Reunir pessoas só para discutir nos demonstrou ser insuficiente para construir alguma coisa com um grau de organização e combatividade consistentes. Ainda não sabemos exatamente que atividades fomentariam esta prática dentro do espaço, mas sabemos que ele, o coletivo e o movimento de uma forma geral precisam oferecer mais do que propaganda se quisermos ser alternativa pra alguma coisa.
Outro é continuar e ampliar nossa militância fora da Comuna e para além do próprio movimento anarquista, mais concretamente dentro do Movimento Passe-Livre. Achamos o MPL importante, em primeiro lugar, porque tem princípios muito próximos dos nossos: é apartidário, independente, horizontal e federalista.
Em segundo lugar, é um movimento que parte de uma reivindicação concreta e muito abrangente, já que o passe-livre favorece à grande maioria da população que depende do transporte coletivo.
Na nossa concepção, nenhum movimento revolucionário pode se desenvolver se não conseguir conciliar conquistas concretas com o desenvolvimento de formas de consciência e de organização que ponham em questão o caráter mercantil, excludente e vertical predominantes na sociedade capitalista.

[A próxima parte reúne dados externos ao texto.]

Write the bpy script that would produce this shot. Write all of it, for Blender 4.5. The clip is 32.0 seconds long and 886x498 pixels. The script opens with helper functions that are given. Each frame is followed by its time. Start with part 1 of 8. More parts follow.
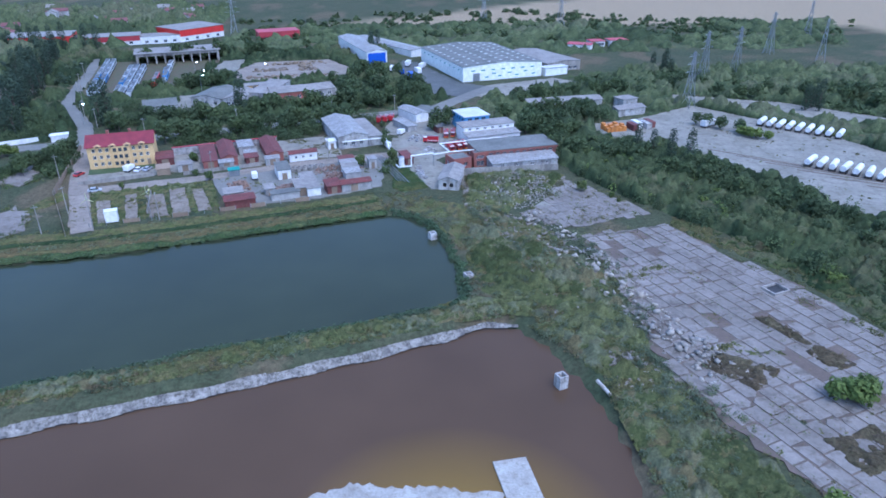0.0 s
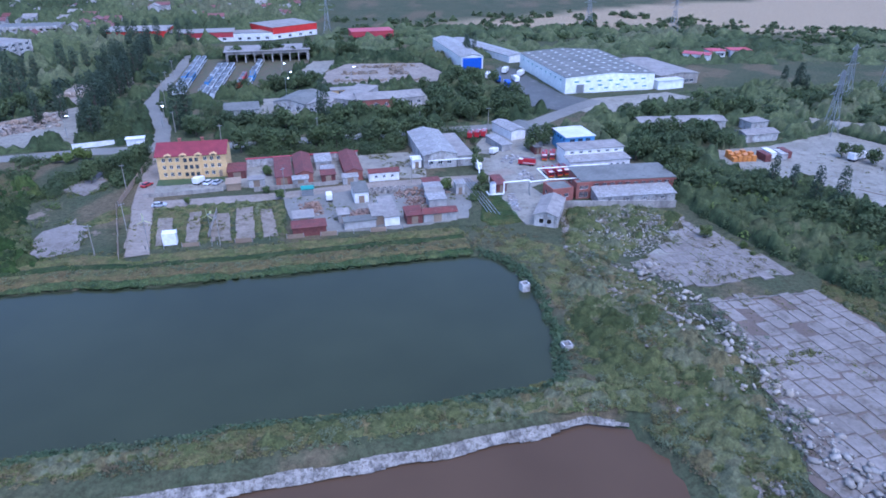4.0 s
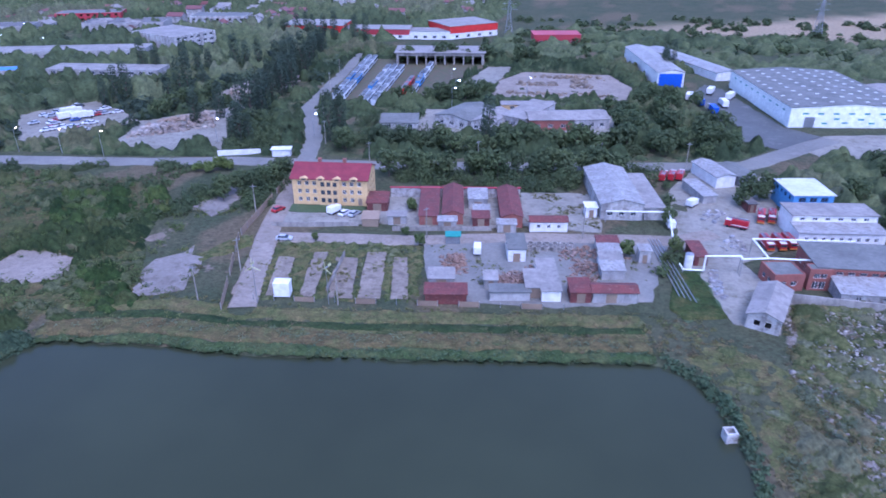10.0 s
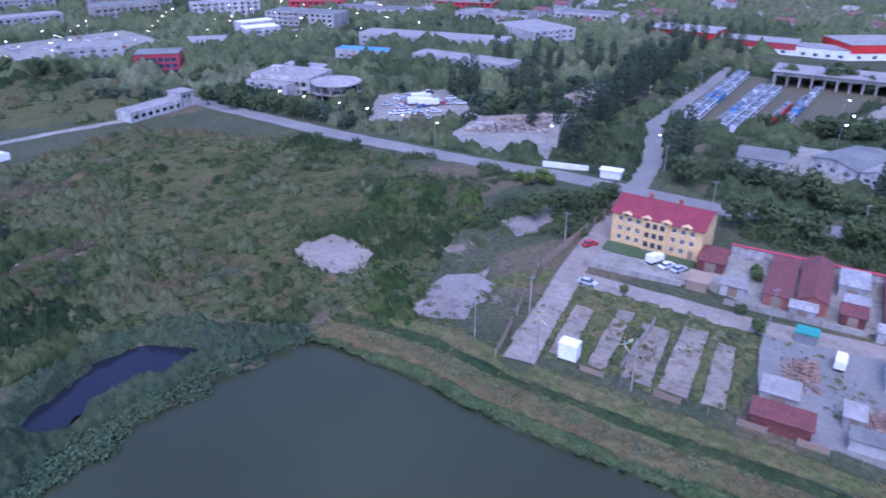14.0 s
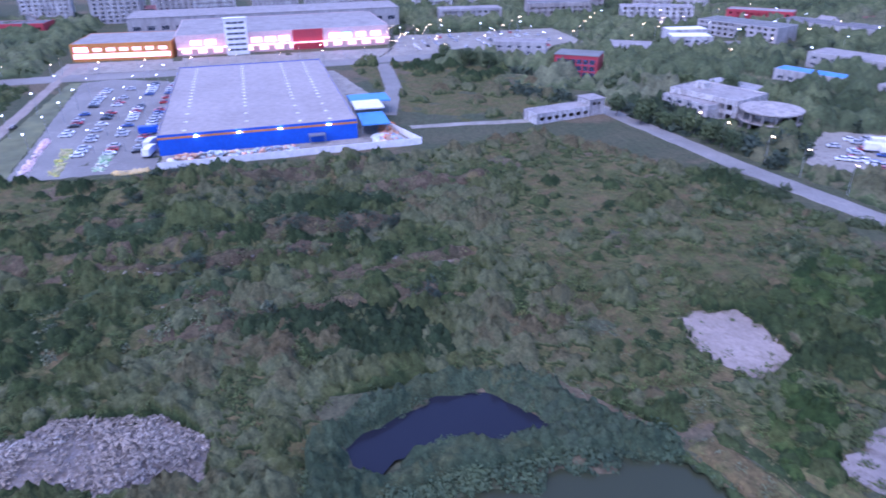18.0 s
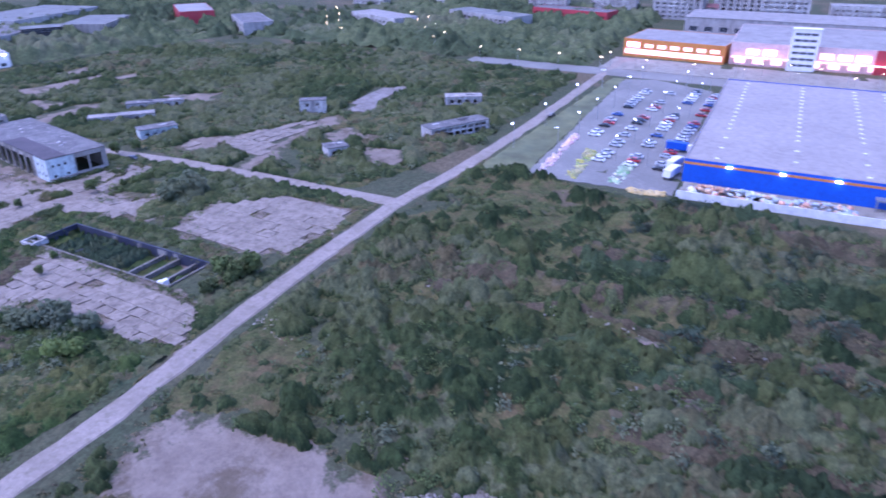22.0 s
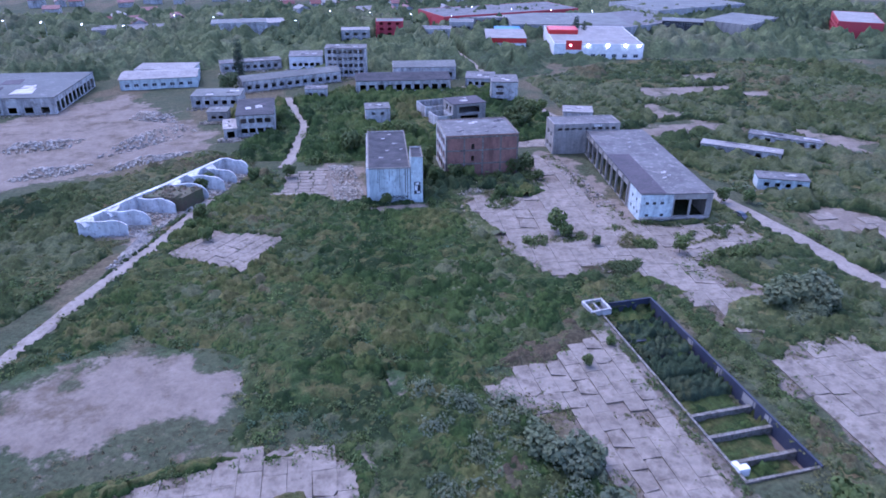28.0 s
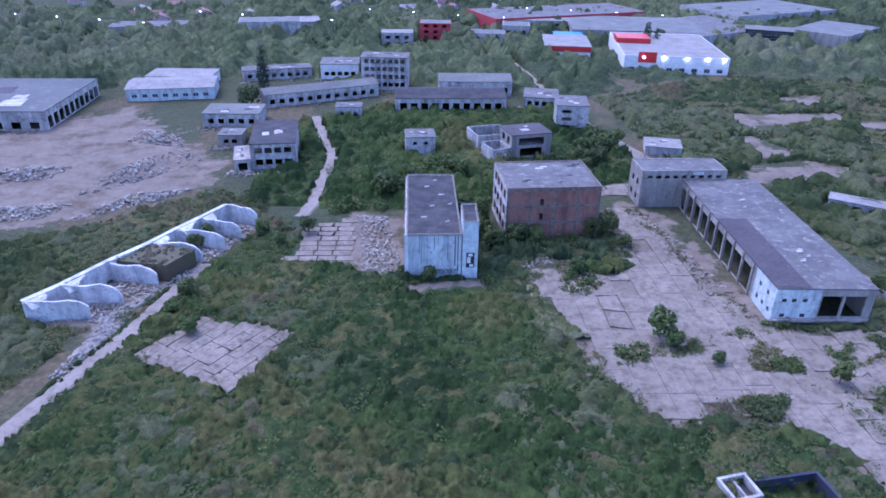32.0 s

Não queremos superestimar o MPL, mas se pessoas conseguirem unir essas duas coisas básicas, consideramos isso um avanço muito importante.
Querem acrescentar alguma coisa para finalizar?
Bom, queremos agradecer de todo coração mesmo a todo mundo que de alguma forma prestigiou, apoiou, torceu para que a Comuna Libertária tivesse êxito. Para nós foi tudo muito válido, seguimos firmes e nos consideramos mais maduros e com as idéias mais arejadas para seguimos adiante agora do que há um ano. No mais, queremos te pedir desculpas pela demora e pela entrevista não ter saído tão engraçada como talvez você esperasse. É que nem todo cearense é como o Hermes, né? (risos) Valeu pela força, pela amizade e pela paciência.